> _Problem requirements_: Copy each line that contains the word "with".

> _Data entries_:
** Start **

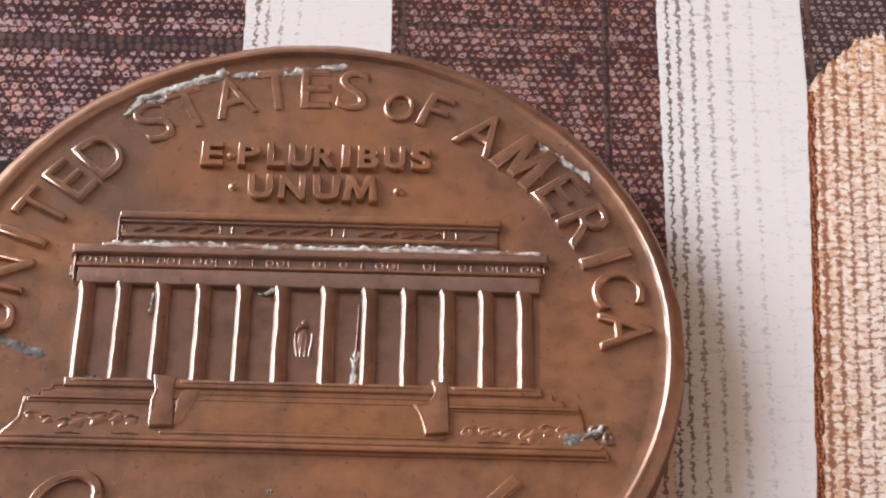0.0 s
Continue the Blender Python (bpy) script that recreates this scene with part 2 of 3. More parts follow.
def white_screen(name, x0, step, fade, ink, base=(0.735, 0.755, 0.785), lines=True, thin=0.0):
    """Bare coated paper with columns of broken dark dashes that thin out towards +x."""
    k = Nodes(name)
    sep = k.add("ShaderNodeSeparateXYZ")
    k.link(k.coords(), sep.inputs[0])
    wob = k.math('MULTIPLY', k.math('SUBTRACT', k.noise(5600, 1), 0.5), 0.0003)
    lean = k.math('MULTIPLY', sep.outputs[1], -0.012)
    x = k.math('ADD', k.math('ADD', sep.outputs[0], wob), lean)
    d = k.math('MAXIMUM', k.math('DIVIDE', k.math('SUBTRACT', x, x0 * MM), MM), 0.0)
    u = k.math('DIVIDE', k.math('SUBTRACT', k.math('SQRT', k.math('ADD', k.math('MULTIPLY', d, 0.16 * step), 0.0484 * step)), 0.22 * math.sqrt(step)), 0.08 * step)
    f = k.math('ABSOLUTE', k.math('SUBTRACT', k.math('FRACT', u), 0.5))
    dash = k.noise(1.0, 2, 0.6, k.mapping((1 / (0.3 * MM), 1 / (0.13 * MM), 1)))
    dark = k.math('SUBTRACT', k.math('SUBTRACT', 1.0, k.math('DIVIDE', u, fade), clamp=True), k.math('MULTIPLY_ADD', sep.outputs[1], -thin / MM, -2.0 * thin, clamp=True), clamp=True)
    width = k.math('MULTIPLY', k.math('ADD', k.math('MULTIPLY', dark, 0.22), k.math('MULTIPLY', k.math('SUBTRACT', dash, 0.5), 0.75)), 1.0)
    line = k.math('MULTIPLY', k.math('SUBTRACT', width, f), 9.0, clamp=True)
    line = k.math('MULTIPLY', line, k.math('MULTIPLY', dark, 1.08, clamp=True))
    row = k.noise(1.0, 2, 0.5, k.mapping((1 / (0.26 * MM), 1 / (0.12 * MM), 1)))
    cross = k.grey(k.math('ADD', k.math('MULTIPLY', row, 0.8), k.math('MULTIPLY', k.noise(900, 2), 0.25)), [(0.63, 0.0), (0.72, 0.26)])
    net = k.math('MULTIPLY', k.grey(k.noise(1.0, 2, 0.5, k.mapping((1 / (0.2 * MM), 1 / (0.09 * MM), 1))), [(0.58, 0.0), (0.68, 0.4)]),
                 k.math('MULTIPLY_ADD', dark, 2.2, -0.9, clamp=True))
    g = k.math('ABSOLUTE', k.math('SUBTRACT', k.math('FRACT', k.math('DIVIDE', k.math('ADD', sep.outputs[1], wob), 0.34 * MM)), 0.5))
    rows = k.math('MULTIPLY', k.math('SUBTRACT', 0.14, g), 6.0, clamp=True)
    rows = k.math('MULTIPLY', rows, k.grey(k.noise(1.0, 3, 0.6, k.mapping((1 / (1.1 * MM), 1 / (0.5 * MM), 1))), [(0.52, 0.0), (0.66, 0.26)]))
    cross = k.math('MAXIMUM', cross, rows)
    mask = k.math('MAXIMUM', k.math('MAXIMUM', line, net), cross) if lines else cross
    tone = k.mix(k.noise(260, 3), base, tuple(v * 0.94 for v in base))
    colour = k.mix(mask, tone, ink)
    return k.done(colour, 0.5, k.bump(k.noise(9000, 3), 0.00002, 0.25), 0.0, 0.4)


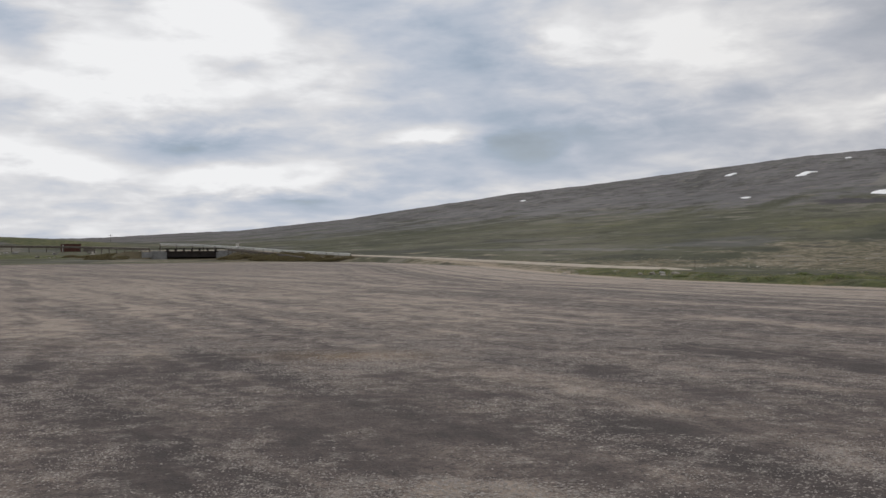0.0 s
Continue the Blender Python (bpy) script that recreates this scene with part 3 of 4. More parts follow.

** End **

> _Written answer_:
Continue the Blender Python (bpy) script that recreates this scene with part 2 of 3. More parts follow.
    """Bare coated paper with columns of broken dark dashes that thin out towards +x."""
Continue the Blender Python (bpy) script that recreates this scene with part 3 of 4. More parts follow.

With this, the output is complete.